REPUBLIKA.CO.ID, JAKARTA -- Badan Pengawas Pemilihan Umum (Bawaslu) RI menyesalkan kasus dugaan pelanggaran dana kampanye mantan Gubernur DKI Jakarta Anies Baswedan senilai Rp 50 miliar yang baru terungkap tahun ini. Sebab, Bawaslu tidak bisa mengusut kasus yang masuk kategori pidana itu karena sudah kedaluwarsa.
Bagja menjelaskan, sebuah kasus dugaan pelanggaran pemilu maupun pilkada bakal kedaluwarsa apabila proses pemilihan sudah rampung. Adapun kasus Anies ini terjadi saat Pemilihan Gubernur (Pilgub) DKI tahun 2017. Anies pun sudah selesai menjabat sebagai gubernur sejak tahun 2022 lalu.
"Jadi kami sangat sayangkan laporan ini baru sekarang. Kalau dari dulu, sejak dari awal, tentu pasti akan kami selidiki," kata Bagja kepada wartawan, Jumat (17/2/2023).

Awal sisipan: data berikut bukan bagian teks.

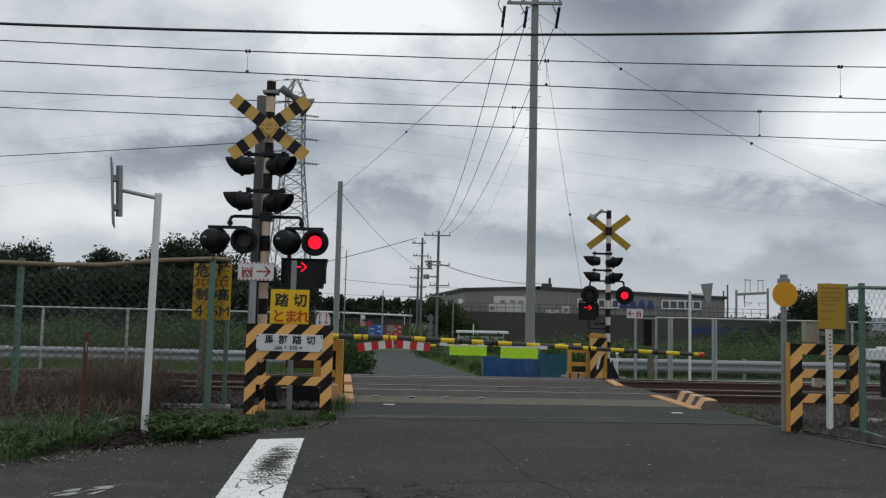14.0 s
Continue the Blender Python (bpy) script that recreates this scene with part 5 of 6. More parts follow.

Menurut Bagja, kasus tersebut kini hanya bisa dijadikan pelajaran saja. Pelajaran bagi kontestan Pemilu 2024 agar mematuhi ketentuan pelaporan dana kampanye. "Jika ada dana kampanye, sumbangan, dan lain-lain tolong dicatatkan di laporan dana kampanye, baik di laporan awal dana kampanye maupun di laporan akhir," ujar Bagja.
Ini merupakan kali kedua Bagja menyoroti perkara dana kampaye Anies ini. Pada Selasa (14/2) malam, Bagja menyebut Anies melanggar ketentuan dana kampanye karena menerima sumbangan sebesar Rp 50 miliar dari pihak ketiga.
Bagja menjelaskan, sumbangan Rp 50 miliar itu melampaui batas maksimal sumbangan dana kampanye yang boleh diterima calon kepala daerah. Untuk diketahui, UU Pilkada memperbolehkan calon kepala daerah menerima sumbangan dana kampanye dari perseorangan maksimal Rp 75 juta, sedangkan dari swasta maksimal Rp 750 juta.
"Itu seharusnya bermasalah, seharusnya itu pelanggaran pidana! Itu pidana karena dia tidak menyebutkan itu di laporan akhir dana kampanye," kata Bagja.
Perkara sumbangan dana kampanye Anies ini sebelumnya diungkap oleh Waketum Golkar Erwin Aksa. Dia menyebut Anies berutang kepada Sandiaga Uno sebesar Rp 50 miliar saat Pilgub 2017. Anies dan Sandi merupakan pasangan calon gubernur dan wakil gubernur ketika itu.
Setelah kabar utang itu beredar luas, Anies menyampaikannya klarifikasi. Anies tegas menyatakan bahwa uang Rp 50 miliar itu bukan milik Sandi.
Anies menjelaskan, uang Rp 50 miliar itu berasal dari pihak ketiga untuk keperluan kampanye. Pihak ketiga ini mengharuskan Anies dan Sandi mengganti uang tersebut apabila mereka tidak terpilih sebagai gubernur-wakil gubernur. Sebaliknya, utang tersebut dianggap lunas apabila Anies-Sandi menang.
Nyatanya, Anies keluar sebagai pemenang. Artinya, Anies mendapatkan sumbangan dana kampanye Rp 50 miliar dari pihak ketiga.